**TASK TO CARRY OUT:**
Do not copy the pictures; transcribe all other material exactly.

⁂

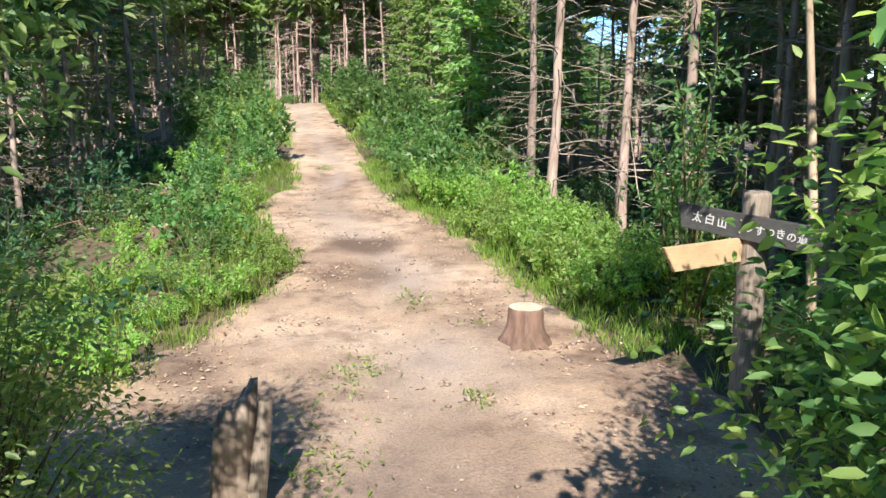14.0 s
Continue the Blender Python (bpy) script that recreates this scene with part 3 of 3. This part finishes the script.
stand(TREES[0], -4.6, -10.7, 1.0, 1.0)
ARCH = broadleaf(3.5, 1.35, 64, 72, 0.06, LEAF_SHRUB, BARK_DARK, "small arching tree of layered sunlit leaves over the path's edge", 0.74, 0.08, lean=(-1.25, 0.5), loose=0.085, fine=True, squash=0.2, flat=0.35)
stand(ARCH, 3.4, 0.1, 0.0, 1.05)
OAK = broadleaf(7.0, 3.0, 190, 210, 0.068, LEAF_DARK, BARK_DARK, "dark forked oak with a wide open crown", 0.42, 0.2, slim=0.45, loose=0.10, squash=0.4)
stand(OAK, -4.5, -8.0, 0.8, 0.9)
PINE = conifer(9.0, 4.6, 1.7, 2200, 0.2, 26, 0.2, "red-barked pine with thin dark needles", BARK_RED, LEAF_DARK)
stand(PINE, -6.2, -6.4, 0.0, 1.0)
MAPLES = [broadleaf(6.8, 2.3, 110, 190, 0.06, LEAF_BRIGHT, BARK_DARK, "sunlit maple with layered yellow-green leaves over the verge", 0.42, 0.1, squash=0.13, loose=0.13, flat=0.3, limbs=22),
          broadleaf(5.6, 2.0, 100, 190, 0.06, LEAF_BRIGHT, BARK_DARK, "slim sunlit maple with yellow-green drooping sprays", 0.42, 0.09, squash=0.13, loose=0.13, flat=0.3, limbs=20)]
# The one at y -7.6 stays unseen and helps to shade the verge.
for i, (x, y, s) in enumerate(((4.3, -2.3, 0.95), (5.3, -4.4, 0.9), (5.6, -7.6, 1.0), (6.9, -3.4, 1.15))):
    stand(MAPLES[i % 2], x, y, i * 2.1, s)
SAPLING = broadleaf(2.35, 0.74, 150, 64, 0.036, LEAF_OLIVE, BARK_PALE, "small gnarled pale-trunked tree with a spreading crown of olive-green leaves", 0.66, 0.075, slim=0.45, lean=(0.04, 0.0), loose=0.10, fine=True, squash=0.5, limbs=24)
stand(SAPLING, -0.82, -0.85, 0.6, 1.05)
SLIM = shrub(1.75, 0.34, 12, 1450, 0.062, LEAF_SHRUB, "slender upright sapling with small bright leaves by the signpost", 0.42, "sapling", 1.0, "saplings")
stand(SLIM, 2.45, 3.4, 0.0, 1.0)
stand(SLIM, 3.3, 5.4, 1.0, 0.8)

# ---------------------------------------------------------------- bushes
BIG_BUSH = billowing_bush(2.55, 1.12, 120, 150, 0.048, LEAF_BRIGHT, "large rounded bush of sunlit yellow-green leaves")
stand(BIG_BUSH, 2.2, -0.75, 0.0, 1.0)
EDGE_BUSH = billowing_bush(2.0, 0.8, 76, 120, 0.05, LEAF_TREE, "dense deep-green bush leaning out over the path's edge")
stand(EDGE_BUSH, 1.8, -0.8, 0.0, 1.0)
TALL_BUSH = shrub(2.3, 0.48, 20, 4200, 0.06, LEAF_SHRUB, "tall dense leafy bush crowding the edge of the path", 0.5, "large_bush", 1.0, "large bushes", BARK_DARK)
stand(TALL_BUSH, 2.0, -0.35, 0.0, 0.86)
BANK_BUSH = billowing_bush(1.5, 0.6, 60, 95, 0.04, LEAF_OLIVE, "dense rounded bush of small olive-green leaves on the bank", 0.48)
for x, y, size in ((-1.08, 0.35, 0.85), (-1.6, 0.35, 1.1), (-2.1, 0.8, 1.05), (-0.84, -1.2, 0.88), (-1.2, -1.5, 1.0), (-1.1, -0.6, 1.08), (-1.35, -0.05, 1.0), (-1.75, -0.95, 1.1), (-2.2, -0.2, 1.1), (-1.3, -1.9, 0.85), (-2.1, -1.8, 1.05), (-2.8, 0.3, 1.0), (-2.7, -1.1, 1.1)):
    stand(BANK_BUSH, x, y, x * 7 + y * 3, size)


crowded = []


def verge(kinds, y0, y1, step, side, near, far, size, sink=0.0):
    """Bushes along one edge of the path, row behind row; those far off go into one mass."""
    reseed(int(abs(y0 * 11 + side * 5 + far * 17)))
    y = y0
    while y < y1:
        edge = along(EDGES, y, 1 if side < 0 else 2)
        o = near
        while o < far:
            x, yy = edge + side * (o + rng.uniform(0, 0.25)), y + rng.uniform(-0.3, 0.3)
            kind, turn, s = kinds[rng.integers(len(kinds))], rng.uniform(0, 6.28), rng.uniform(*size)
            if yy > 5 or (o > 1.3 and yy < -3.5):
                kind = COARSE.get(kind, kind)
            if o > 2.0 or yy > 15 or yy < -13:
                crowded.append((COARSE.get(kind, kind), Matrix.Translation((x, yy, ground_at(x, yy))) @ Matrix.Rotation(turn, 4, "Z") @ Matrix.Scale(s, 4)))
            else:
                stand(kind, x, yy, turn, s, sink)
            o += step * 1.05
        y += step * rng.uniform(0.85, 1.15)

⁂

**FINAL RESULT:**
14.0 s
Continue the Blender Python (bpy) script that recreates this scene with part 3 of 3. This part finishes the script.
stand(TREES[0], -4.6, -10.7, 1.0, 1.0)
ARCH = broadleaf(3.5, 1.35, 64, 72, 0.06, LEAF_SHRUB, BARK_DARK, "small arching tree of layered sunlit leaves over the path's edge", 0.74, 0.08, lean=(-1.25, 0.5), loose=0.085, fine=True, squash=0.2, flat=0.35)
stand(ARCH, 3.4, 0.1, 0.0, 1.05)
OAK = broadleaf(7.0, 3.0, 190, 210, 0.068, LEAF_DARK, BARK_DARK, "dark forked oak with a wide open crown", 0.42, 0.2, slim=0.45, loose=0.10, squash=0.4)
stand(OAK, -4.5, -8.0, 0.8, 0.9)
PINE = conifer(9.0, 4.6, 1.7, 2200, 0.2, 26, 0.2, "red-barked pine with thin dark needles", BARK_RED, LEAF_DARK)
stand(PINE, -6.2, -6.4, 0.0, 1.0)
MAPLES = [broadleaf(6.8, 2.3, 110, 190, 0.06, LEAF_BRIGHT, BARK_DARK, "sunlit maple with layered yellow-green leaves over the verge", 0.42, 0.1, squash=0.13, loose=0.13, flat=0.3, limbs=22),
          broadleaf(5.6, 2.0, 100, 190, 0.06, LEAF_BRIGHT, BARK_DARK, "slim sunlit maple with yellow-green drooping sprays", 0.42, 0.09, squash=0.13, loose=0.13, flat=0.3, limbs=20)]
# The one at y -7.6 stays unseen and helps to shade the verge.
for i, (x, y, s) in enumerate(((4.3, -2.3, 0.95), (5.3, -4.4, 0.9), (5.6, -7.6, 1.0), (6.9, -3.4, 1.15))):
    stand(MAPLES[i % 2], x, y, i * 2.1, s)
SAPLING = broadleaf(2.35, 0.74, 150, 64, 0.036, LEAF_OLIVE, BARK_PALE, "small gnarled pale-trunked tree with a spreading crown of olive-green leaves", 0.66, 0.075, slim=0.45, lean=(0.04, 0.0), loose=0.10, fine=True, squash=0.5, limbs=24)
stand(SAPLING, -0.82, -0.85, 0.6, 1.05)
SLIM = shrub(1.75, 0.34, 12, 1450, 0.062, LEAF_SHRUB, "slender upright sapling with small bright leaves by the signpost", 0.42, "sapling", 1.0, "saplings")
stand(SLIM, 2.45, 3.4, 0.0, 1.0)
stand(SLIM, 3.3, 5.4, 1.0, 0.8)

# ---------------------------------------------------------------- bushes
BIG_BUSH = billowing_bush(2.55, 1.12, 120, 150, 0.048, LEAF_BRIGHT, "large rounded bush of sunlit yellow-green leaves")
stand(BIG_BUSH, 2.2, -0.75, 0.0, 1.0)
EDGE_BUSH = billowing_bush(2.0, 0.8, 76, 120, 0.05, LEAF_TREE, "dense deep-green bush leaning out over the path's edge")
stand(EDGE_BUSH, 1.8, -0.8, 0.0, 1.0)
TALL_BUSH = shrub(2.3, 0.48, 20, 4200, 0.06, LEAF_SHRUB, "tall dense leafy bush crowding the edge of the path", 0.5, "large_bush", 1.0, "large bushes", BARK_DARK)
stand(TALL_BUSH, 2.0, -0.35, 0.0, 0.86)
BANK_BUSH = billowing_bush(1.5, 0.6, 60, 95, 0.04, LEAF_OLIVE, "dense rounded bush of small olive-green leaves on the bank", 0.48)
for x, y, size in ((-1.08, 0.35, 0.85), (-1.6, 0.35, 1.1), (-2.1, 0.8, 1.05), (-0.84, -1.2, 0.88), (-1.2, -1.5, 1.0), (-1.1, -0.6, 1.08), (-1.35, -0.05, 1.0), (-1.75, -0.95, 1.1), (-2.2, -0.2, 1.1), (-1.3, -1.9, 0.85), (-2.1, -1.8, 1.05), (-2.8, 0.3, 1.0), (-2.7, -1.1, 1.1)):
    stand(BANK_BUSH, x, y, x * 7 + y * 3, size)


crowded = []


def verge(kinds, y0, y1, step, side, near, far, size, sink=0.0):
    """Bushes along one edge of the path, row behind row; those far off go into one mass."""
    reseed(int(abs(y0 * 11 + side * 5 + far * 17)))
    y = y0
    while y < y1:
        edge = along(EDGES, y, 1 if side < 0 else 2)
        o = near
        while o < far:
            x, yy = edge + side * (o + rng.uniform(0, 0.25)), y + rng.uniform(-0.3, 0.3)
            kind, turn, s = kinds[rng.integers(len(kinds))], rng.uniform(0, 6.28), rng.uniform(*size)
            if yy > 5 or (o > 1.3 and yy < -3.5):
                kind = COARSE.get(kind, kind)
            if o > 2.0 or yy > 15 or yy < -13:
                crowded.append((COARSE.get(kind, kind), Matrix.Translation((x, yy, ground_at(x, yy))) @ Matrix.Rotation(turn, 4, "Z") @ Matrix.Scale(s, 4)))
            else:
                stand(kind, x, yy, turn, s, sink)
            o += step * 1.05
        y += step * rng.uniform(0.85, 1.15)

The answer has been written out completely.